Что сказать о тех, кто пишет о городах? Авторы находятся в непрерывном поиске правильного тона, «подлинного» голоса, которым можно было бы рассказать историю городской современности. Предполагается, что, учитывая влияние феминистской и «постколониальной» критики, автору следует рассматривать предмет с нескольких «субъективных» позиций, а может быть, даже рассказать несколько разных историй, поскольку один голос не может быть в достаточной степени достоверным или объективным, чтобы передать нечто большее, чем сугубо индивидуальное впечатление (например, Gregory 1994). Возможно, поэтому многие урбанисты были поражены, когда в финале своей книги о современности Маршал Берман (Berman 1982) рассказал о разрушении его родного Бронкса от своего лица, предложив объективно оценить урон, который несут с собой проекты городского строительства, через субъективную историю собственных утрат. И все же, за исключением Майка Дэвиса (Davis 1990), авторы редко проводят достаточное количество полевых исследований, чтобы представить множество взглядов на город – из гетто и с небоскреба, с окраин и из центра. Авторов, которые отказались бы от назидательности, и того меньше, впрочем, это личное право каждого, кто рассказывает историю.

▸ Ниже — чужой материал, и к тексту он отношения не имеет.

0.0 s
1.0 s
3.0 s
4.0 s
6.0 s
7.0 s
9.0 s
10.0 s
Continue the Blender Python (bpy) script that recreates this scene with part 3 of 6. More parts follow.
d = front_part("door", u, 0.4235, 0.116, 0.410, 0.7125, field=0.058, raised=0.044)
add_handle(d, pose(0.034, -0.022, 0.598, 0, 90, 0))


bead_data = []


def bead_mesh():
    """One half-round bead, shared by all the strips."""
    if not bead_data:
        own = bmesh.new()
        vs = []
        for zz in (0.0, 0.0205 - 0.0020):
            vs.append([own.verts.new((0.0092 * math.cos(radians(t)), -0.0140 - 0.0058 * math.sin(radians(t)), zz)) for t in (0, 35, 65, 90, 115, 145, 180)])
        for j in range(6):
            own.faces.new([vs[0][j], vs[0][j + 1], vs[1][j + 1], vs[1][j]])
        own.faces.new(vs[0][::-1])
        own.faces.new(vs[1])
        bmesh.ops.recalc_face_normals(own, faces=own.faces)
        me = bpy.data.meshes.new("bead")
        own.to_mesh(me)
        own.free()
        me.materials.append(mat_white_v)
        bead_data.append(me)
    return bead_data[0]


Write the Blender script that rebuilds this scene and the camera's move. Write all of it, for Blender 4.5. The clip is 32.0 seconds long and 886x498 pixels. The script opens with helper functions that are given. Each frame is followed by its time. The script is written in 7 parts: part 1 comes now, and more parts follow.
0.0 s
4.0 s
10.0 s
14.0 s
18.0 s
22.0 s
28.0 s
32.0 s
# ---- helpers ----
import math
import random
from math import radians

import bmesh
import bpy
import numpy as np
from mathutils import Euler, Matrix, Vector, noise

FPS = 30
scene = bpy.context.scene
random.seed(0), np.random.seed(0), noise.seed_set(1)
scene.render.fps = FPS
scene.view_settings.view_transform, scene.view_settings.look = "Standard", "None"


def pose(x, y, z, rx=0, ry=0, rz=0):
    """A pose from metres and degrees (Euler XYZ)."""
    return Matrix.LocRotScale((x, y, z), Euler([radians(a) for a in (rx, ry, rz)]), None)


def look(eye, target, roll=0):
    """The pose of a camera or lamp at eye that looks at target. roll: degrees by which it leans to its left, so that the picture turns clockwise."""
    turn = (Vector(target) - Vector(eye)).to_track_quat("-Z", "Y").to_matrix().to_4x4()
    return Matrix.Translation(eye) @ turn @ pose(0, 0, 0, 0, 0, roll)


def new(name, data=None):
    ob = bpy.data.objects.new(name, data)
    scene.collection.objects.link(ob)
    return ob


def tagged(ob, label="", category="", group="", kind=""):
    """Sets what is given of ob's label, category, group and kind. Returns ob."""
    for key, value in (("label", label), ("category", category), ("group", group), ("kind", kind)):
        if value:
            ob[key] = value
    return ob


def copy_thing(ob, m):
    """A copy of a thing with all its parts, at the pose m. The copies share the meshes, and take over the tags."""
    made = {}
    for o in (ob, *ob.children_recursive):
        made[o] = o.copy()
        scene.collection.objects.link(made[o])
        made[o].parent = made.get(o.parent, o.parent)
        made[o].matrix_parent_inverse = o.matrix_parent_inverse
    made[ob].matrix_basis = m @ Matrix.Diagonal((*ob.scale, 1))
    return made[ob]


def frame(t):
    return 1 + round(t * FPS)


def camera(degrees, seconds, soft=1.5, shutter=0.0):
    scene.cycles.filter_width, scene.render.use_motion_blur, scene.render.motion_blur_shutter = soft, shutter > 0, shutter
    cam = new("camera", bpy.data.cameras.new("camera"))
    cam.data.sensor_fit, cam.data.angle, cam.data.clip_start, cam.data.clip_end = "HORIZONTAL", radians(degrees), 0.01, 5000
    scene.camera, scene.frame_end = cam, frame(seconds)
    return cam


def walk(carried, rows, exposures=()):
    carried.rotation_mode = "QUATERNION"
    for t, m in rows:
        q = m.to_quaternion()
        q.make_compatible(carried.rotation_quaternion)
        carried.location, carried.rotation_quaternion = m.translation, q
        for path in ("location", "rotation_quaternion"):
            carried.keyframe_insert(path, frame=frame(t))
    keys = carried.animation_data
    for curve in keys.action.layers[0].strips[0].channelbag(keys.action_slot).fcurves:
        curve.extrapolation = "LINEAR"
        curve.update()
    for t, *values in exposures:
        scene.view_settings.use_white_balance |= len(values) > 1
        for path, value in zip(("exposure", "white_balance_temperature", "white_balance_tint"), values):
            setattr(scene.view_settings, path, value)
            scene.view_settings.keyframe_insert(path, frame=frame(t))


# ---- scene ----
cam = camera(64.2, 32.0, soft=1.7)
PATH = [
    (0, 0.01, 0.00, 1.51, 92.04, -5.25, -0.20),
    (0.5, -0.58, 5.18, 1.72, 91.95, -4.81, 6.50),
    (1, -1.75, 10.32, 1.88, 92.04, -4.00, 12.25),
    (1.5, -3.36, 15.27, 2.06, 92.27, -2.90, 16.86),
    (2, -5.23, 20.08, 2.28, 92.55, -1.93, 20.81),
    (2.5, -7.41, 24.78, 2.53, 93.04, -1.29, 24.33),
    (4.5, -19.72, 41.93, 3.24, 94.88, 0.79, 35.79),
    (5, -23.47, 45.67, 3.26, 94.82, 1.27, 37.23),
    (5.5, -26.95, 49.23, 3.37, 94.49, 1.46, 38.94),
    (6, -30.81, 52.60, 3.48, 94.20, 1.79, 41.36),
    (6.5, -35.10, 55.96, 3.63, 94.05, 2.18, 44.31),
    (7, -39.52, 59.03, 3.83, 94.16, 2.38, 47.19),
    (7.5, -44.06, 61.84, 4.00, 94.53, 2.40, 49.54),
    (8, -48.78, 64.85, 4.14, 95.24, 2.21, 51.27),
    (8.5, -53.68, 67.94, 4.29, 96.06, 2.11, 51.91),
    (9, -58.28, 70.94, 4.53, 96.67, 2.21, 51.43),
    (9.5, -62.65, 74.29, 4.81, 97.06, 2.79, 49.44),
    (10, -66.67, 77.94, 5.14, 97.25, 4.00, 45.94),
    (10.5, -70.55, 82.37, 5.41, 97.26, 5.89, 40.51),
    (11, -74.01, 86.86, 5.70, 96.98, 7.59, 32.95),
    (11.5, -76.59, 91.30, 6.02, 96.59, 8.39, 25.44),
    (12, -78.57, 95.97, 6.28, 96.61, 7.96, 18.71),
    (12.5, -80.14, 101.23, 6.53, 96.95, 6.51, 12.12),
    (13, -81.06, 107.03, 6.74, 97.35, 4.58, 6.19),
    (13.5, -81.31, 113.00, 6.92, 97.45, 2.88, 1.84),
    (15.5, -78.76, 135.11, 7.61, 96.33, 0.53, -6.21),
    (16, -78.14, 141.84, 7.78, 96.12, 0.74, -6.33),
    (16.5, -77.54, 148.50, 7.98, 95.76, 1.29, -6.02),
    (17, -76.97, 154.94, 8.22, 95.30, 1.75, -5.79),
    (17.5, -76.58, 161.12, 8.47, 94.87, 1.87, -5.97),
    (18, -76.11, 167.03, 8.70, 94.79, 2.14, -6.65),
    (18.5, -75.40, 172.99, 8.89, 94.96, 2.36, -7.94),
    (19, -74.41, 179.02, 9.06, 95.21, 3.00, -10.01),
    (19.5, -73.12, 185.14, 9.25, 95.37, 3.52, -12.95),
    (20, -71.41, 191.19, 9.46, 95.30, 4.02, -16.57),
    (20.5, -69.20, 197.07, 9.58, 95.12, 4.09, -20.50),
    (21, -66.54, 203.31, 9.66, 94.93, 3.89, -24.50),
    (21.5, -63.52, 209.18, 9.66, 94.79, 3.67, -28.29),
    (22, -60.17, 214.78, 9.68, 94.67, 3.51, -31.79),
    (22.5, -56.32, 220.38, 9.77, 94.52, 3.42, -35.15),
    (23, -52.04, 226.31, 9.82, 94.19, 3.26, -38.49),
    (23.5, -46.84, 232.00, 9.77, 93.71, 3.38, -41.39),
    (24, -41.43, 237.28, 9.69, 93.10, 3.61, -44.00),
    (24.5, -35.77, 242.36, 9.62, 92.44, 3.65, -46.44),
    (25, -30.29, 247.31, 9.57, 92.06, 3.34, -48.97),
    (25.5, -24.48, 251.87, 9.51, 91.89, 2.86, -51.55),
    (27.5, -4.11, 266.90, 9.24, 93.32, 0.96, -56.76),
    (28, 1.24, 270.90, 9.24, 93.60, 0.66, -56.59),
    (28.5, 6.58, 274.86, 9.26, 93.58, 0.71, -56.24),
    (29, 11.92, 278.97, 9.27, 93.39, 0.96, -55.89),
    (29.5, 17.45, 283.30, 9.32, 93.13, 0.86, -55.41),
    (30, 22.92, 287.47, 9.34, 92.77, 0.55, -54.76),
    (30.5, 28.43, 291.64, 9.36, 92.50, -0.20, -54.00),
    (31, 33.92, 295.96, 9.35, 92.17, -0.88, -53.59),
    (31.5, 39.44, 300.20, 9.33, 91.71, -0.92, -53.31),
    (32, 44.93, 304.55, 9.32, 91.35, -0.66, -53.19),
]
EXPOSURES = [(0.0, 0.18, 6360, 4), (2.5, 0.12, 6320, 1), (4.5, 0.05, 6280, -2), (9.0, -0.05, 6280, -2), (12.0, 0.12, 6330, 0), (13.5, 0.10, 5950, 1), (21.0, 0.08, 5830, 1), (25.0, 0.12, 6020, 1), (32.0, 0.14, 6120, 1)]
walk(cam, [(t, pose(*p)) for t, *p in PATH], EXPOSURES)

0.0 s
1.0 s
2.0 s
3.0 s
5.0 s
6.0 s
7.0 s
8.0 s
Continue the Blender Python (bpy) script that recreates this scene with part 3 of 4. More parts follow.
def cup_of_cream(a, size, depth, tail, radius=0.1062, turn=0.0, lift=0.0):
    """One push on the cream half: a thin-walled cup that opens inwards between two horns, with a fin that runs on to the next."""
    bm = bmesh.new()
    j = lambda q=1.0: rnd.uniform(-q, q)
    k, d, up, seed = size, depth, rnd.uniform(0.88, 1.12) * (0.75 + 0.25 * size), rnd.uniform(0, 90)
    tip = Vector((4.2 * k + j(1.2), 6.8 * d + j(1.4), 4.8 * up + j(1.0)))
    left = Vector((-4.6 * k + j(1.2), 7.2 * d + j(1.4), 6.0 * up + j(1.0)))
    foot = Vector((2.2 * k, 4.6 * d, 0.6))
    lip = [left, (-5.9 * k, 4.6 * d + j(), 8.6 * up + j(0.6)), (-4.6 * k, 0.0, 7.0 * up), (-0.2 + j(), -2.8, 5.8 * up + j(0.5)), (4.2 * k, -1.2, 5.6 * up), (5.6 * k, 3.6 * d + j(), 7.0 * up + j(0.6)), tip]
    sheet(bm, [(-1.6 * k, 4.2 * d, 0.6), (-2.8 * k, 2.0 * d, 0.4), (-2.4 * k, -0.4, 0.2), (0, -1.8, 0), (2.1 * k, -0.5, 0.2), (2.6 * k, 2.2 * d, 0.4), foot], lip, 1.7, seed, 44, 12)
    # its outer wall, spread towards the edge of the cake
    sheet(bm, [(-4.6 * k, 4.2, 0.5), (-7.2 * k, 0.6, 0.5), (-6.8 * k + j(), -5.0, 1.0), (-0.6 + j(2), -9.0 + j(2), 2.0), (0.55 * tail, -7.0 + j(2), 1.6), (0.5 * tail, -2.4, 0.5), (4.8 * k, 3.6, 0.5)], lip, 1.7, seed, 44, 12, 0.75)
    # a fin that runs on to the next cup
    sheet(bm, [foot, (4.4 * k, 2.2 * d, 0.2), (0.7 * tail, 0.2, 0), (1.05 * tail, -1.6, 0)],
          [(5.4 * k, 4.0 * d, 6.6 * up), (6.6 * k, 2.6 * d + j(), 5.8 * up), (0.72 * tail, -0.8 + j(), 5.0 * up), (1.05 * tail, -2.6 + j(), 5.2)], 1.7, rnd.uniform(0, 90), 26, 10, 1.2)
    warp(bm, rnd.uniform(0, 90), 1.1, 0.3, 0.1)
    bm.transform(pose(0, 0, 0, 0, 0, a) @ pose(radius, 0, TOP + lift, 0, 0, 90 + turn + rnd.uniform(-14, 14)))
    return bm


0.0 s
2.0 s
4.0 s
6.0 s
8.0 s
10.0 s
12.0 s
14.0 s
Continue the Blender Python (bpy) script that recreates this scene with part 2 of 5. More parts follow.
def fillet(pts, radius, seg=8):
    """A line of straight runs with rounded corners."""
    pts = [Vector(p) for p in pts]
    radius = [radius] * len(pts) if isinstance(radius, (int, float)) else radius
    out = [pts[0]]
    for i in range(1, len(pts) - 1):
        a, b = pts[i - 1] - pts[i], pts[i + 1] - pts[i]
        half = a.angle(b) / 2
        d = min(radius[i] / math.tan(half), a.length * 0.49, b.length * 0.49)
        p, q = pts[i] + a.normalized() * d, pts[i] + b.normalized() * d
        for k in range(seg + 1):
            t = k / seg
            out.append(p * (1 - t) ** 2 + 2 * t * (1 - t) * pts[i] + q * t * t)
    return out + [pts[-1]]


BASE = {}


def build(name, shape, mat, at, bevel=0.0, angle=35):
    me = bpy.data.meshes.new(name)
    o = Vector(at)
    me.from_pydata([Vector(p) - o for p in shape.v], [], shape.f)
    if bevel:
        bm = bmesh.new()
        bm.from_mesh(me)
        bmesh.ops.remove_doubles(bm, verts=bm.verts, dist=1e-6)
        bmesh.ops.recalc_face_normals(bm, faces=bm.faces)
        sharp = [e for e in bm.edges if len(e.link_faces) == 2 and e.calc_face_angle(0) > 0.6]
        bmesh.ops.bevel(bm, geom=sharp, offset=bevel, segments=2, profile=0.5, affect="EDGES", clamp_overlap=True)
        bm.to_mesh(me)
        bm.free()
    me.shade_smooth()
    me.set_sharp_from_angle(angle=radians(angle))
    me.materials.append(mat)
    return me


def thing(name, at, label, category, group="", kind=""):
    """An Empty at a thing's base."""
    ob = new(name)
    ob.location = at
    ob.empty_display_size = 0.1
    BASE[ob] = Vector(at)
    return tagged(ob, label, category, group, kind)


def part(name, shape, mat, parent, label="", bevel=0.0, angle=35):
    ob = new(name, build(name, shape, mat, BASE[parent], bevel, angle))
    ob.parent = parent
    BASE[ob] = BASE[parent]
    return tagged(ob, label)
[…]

В моем случае я заставила город рассказывать мои истории. Меня прежде всего интересует сформированный вокруг центра город с его историческими притязаниями на роль культурного центра. На этот раз мне пришлось перевернуть устойчивые представления о культуре и внимательно рассмотреть их со всех сторон в поисках повседневных согласований относительно пространств и мест, которые во многом определяют богатую ткань города со всеми вплетенными в нее смыслами. В последние годы процесс согласования во многом определялся эстетизацией, проявившейся в ощущении того, что оживленная культурная жизнь – это самое главное в городе, и подспудным страхом, что сам город находится на грани выживания. Любому горожанину, как и мне, приходится как-то разбираться с этой вилкой восприятий, и я постаралась показать ощущение напряженности и хрупкости в репрезентациях идентичности непосредственно самого города.